We are asked to make two further decisions in this matter. First, Mr Giffen invites us to review our initial decision namely to remit this matter to the Industrial Tribunal, hopefully, the same Industrial Tribunal, for that Tribunal to resolve the unresolved issue of unreasonableness. As to that submission, we have carefully considered it, but having regard to the state of the evidence that was before the Industrial Tribunal, and having further regard to our genuine doubts as to how far this issue ever really was considered at the Tribunal below, we are totally satisfied that we are not in a position to deal with the matter ourselves. We do have evidence, but is that all the evidence that properly relates to the issue in question? It is essentially an issue which should have been addressed by the Tribunal, the Tribunal will be in a better position to deal with it, it is obviously the appropriate body to concern itself with this outstanding matter.
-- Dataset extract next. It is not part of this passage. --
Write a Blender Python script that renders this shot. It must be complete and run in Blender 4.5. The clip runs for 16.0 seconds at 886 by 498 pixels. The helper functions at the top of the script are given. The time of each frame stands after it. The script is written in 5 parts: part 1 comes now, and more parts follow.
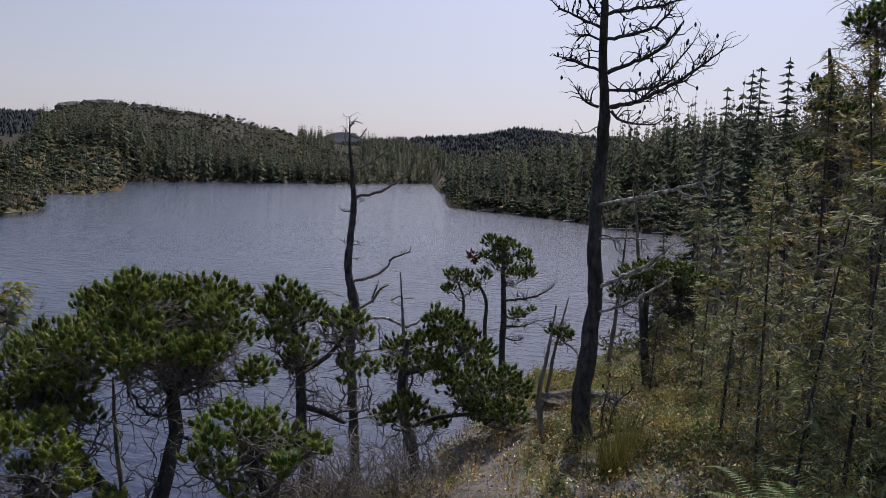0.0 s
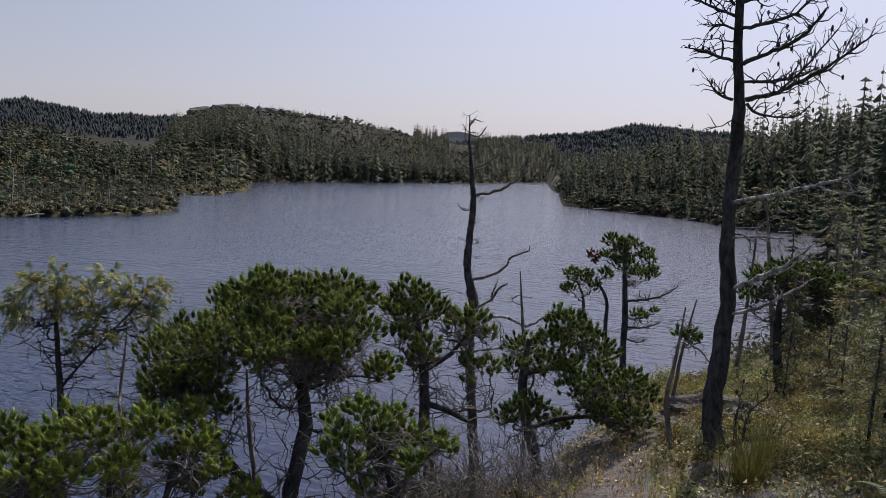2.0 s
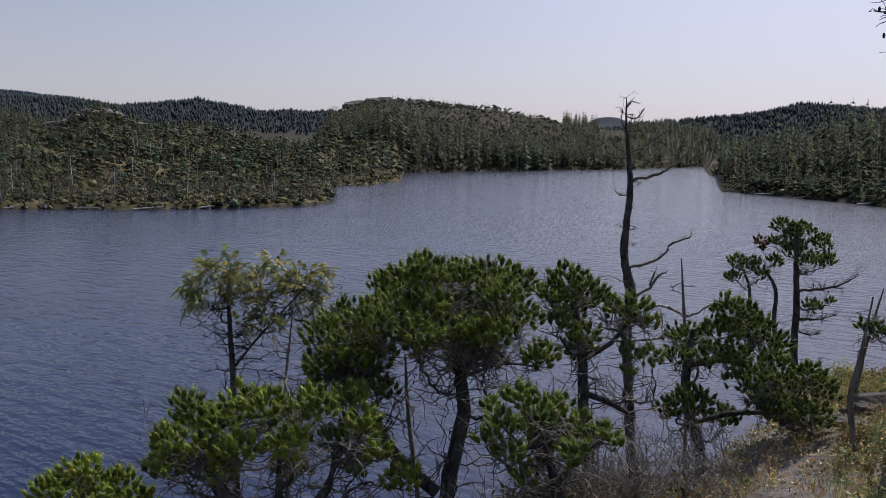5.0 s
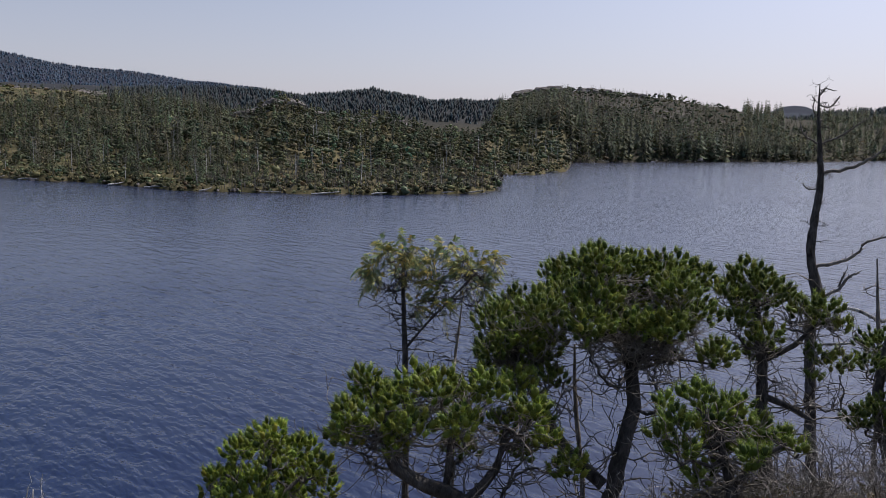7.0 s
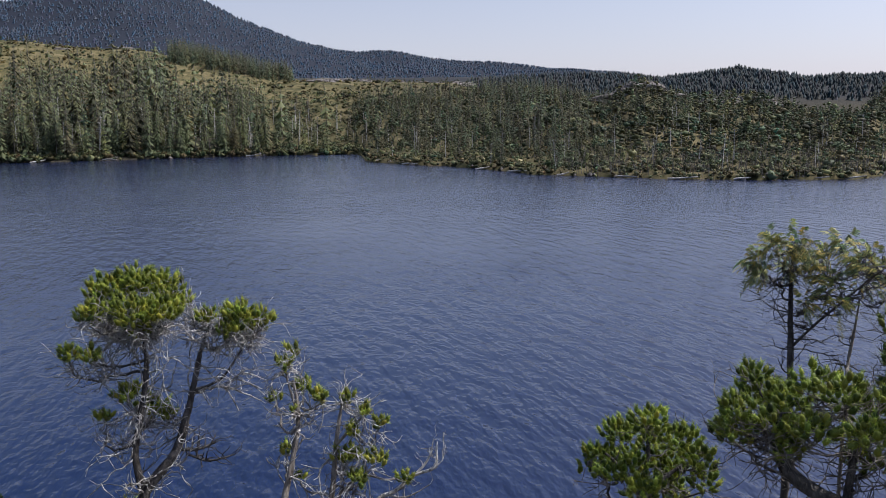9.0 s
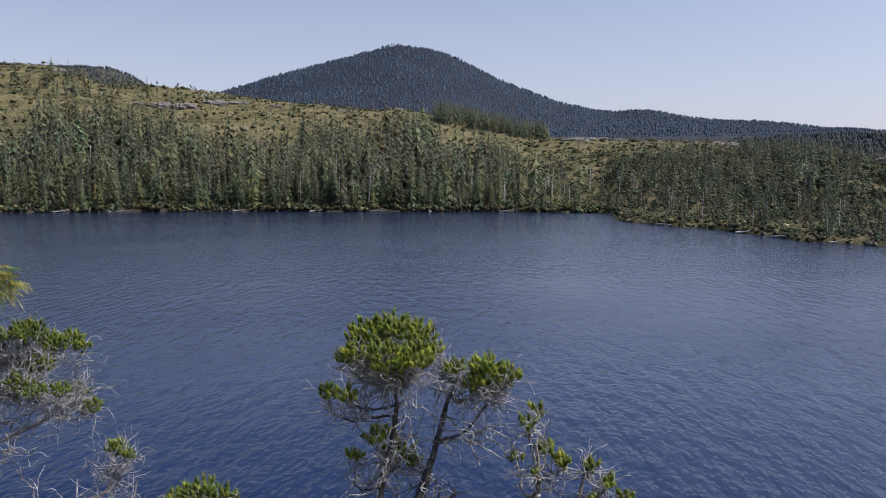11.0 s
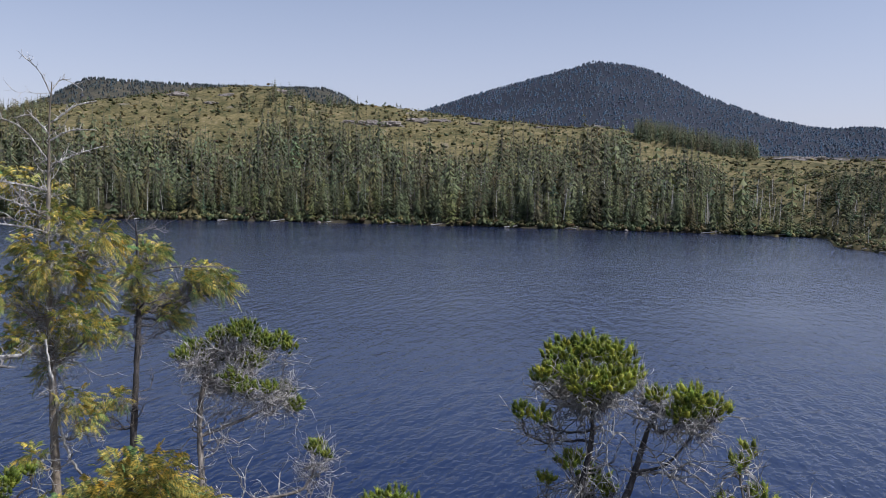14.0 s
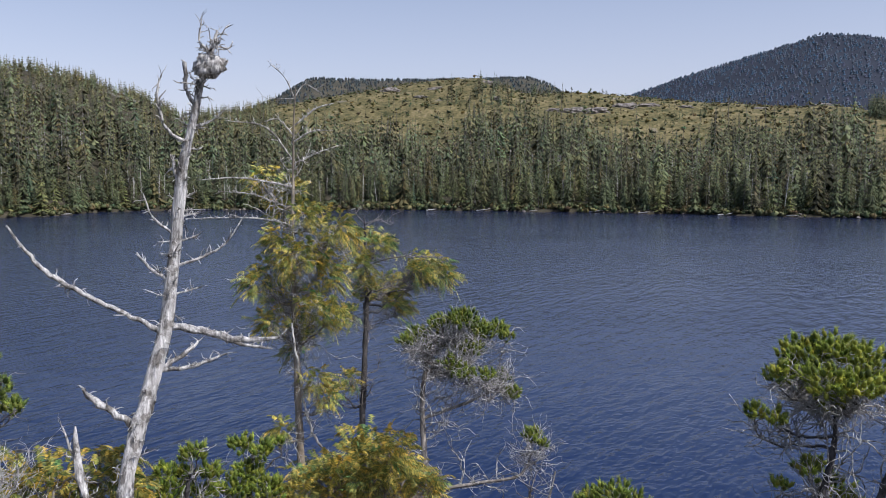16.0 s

In so finding, we are totally sympathetic to both parties over the delay in this matter, but we do not think we are in a position to exercise our judgment to resolve the matter on the material that is before us.
Turning then, to the further application made by Mr Giffen for costs, it is the unanimous view of this Tribunal that under no circumstances could these proceedings be described unnecessary and improper or vexatious and thus it is we can immediately reject his application for costs made under Rule 34 of the Employment Appeal Tribunal Rules 1993.